Kate is an orphan adopted by a loving couple who have a baby boy, and she longs for the parents she never knew. When her adopted parents and her infant brother are killed, Kate goes from pampered and privileged child of two loving parents to an orphan once again.
Lucky for her, Uncle Jack swoops in from America and tries to be mother, father, and loving guardian. He wants to fill in the gaps he knows Kate is feeling, but his own career takes him all over the world.
Kate soon learns to survive, but she also learns that to thrive she must rely on her own wits, and as a young girl boarding at school, she learns how to use her seamstress and clothing design skills to help her escape a life that threatens to kill her creativity.
When it is discovered that she is found missing, her uncle is notified.
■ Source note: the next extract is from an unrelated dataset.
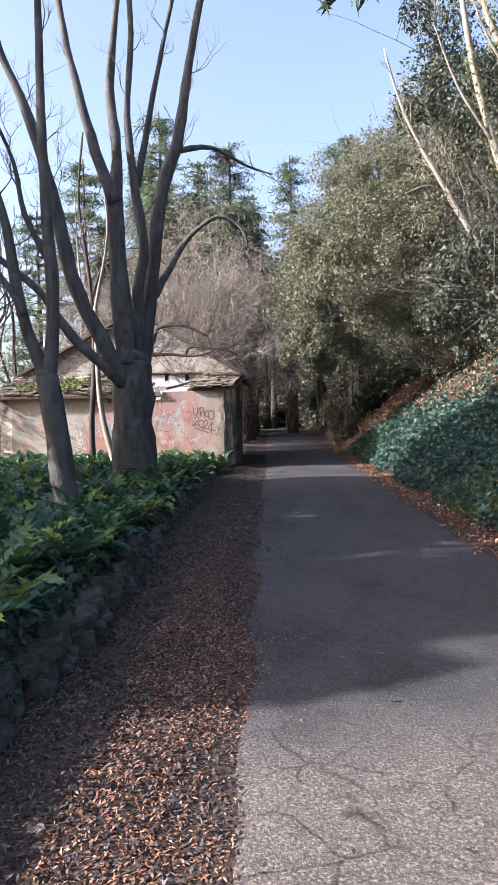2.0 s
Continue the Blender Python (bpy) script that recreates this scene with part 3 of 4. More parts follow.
def leafy(name, label, spots, n, size, mat, seed, trunks=(), aspect=1.9, category="tree", droop=0.25, lumps=26, lump=0.28, bark="darkbark"):
    """A crown of many small leaves on limbs. spots: (centre, radii, share)."""
    rng = np.random.default_rng(seed)
    x, y = (trunks[0][2][0][0], trunks[0][2][0][1]) if trunks else (spots[0][0][0], spots[0][0][1])
    tree = empty(name, label, category, (x, y, ground_z(x, y)))
    pts = np.concatenate([clump_points(c, r, int(n * w), rng, lumps, lump) for c, r, w in spots])
    part("leaves", leaf_mesh("leaves", pts, size, mat, rng, aspect, droop), tree)
    so = Soup()
    for r0, r1, line in trunks:
        so.tube(smooth_line(line, 4), r0, r1, 8, 0.2)
        q = Vector(line[-1])
        for c, r, w in spots:
            for k in range(4):
                d = rng.normal(size=3)
                d /= np.linalg.norm(d)
                e = Vector(np.array(c) + d * np.array(r) * 0.8)
                m = (q + e) / 2 + Vector(rng.normal(size=3)) * 0.2
                so.tube(smooth_line([q, m, e], 3), r1 * 0.32, 0.01, 5)
    if so.v:
        part("limbs", so.mesh("limbs", bark, True), tree)
    return tree


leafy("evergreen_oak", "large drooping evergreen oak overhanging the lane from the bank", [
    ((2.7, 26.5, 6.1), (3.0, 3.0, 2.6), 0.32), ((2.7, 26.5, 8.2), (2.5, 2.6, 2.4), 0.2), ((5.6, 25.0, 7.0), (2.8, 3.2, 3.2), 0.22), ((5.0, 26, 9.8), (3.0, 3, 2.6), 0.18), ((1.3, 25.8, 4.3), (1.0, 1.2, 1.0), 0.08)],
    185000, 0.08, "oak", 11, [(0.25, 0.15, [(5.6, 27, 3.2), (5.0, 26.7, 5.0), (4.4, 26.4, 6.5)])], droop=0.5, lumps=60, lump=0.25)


def outcrop(xr, yr, n, rng, keep=None, lift=0.2, base=None):
    """Points strewn over the land, in drifts."""
    out = []
    while len(out) < n:
        x, y = rng.uniform(*xr), rng.uniform(*yr)
        if keep and not keep(x, y, rng):
            continue
        out.append((x, y, (base or ground_z)(x, y) + rng.uniform(0.01, lift) * (0.4 + 0.9 * abs(noise.noise((x * 1.6, y * 1.6, 7))))))
    return out


def stuff(name, me, label, category):
    return tagged(new(name, me), label, category, kind="stuff")


rng = np.random.default_rng(20)
# ---- bank on the far side of the lane ----
def on_bank(x, y, r):
    edge = 2.5 + 0.25 * noise.noise((0, y * 0.8, 4))
    return x > edge + 0.1 and r.random() < 0.85 + 0.6 * noise.noise((x * 0.7, y * 0.7, 12)) + (0.5 if y < 20 else 0)


stuff("ivy", leaf_mesh("ivy", outcrop((2.45, 7.5), (4, 27), 88000, rng, on_bank, 0.46), 0.09, "ivy", rng, 1.25, 0.2, 0.35), "dark green ivy covering the steep bank", "ivy")
stuff("dry_fern", leaf_mesh("dry_fern", outcrop((3.3, 8), (13, 36), 22000, rng, lambda x, y, r: x > 5.6 - 0.13 * (y - 13) + 0.5 * noise.noise((x, y, 2)) and x > 2.9, 0.5), 0.16, "fern", rng, 3.5, 0.2), "brown dry ferns and brambles on the bank", "fern")
stuff("bank_grass", leaf_mesh("bank_grass", outcrop((2.6, 4.2), (8, 36), 4500, rng, lambda x, y, r: noise.noise((x * 0.6, y * 0.35, 40)) > 0.28 and x < 3.6, 0.32), 0.2, "grass", rng, 7, -0.9), "yellow-green grass tufts along the bank foot", "grass")


def shrub_mass(label, spots, n, size, mat, seed, name="evergreen_shrub", aspect=2.0, category="shrub", lumps=34, droop=0.3):
    x, y = spots[0][0][0], spots[0][0][1]
    z = ground_z(x, y)
    c = spots[0][0]
    return leafy(name, label, spots, n, size, mat, seed, [(0.12, 0.05, [(x, y, z - 0.1), (x + 0.1, y, (z + c[2]) / 2), (c[0], c[1], c[2])])], aspect, category, droop, lumps)


shrub_mass("dense evergreen thicket on the bank, its leaves toned for shade", [((7.6, 17.5, 7.0), (2.5, 3.5, 3.4), 0.3), ((7.8, 21, 8.2), (2.8, 3, 4.4), 0.35), ((5.6, 21.8, 5.4), (1.5, 2, 1.8), 0.15), ((6.2, 23.5, 11.8), (2.8, 3, 3.0), 0.25)], 70000, 0.13, "thicket", 31)
shrub_mass("tall evergreen thicket crowning the bank, its leaves toned for shade", [((8.0, 12.5, 7.0), (2.4, 3, 3.6), 0.35), ((8.0, 16, 11.0), (2.8, 3.5, 3.4), 0.35), ((7.4, 20, 13.0), (2.6, 3.2, 3.0), 0.3)], 56000, 0.13, "thicket", 32)
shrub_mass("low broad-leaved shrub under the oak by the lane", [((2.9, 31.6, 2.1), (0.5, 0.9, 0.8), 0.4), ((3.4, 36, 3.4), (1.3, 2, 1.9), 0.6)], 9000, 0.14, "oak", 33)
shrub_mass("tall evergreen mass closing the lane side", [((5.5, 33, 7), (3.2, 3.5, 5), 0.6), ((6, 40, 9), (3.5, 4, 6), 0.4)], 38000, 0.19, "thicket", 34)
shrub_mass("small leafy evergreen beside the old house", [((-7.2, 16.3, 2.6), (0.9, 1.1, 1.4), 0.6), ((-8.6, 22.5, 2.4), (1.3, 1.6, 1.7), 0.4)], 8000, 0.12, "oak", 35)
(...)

He finds her and realizes she is right where she needs to be. Not in school but working as a designer at a high end dress shop. He keeps a close eye on her, albeit from a distance, and Kate soon finds her clientele expanding.
One client in particular draws her into the seamy world of mob violence and human trafficking. Enter Harriet, the hero of the first novel. Kate and Harriet help the women being trafficked and find the answers to other secrets that will change their lives forever.
I was fascinated by how she wove the plot twists and the different story lines to overlap, continue, and extend to such a satisfying ending! I highly recommend The Twenty-Year Contract. This suspenseful romance/mystery is fast paced, and action packed, a story that will keep readers wanting more until the last satisfying page. I give this book five stars!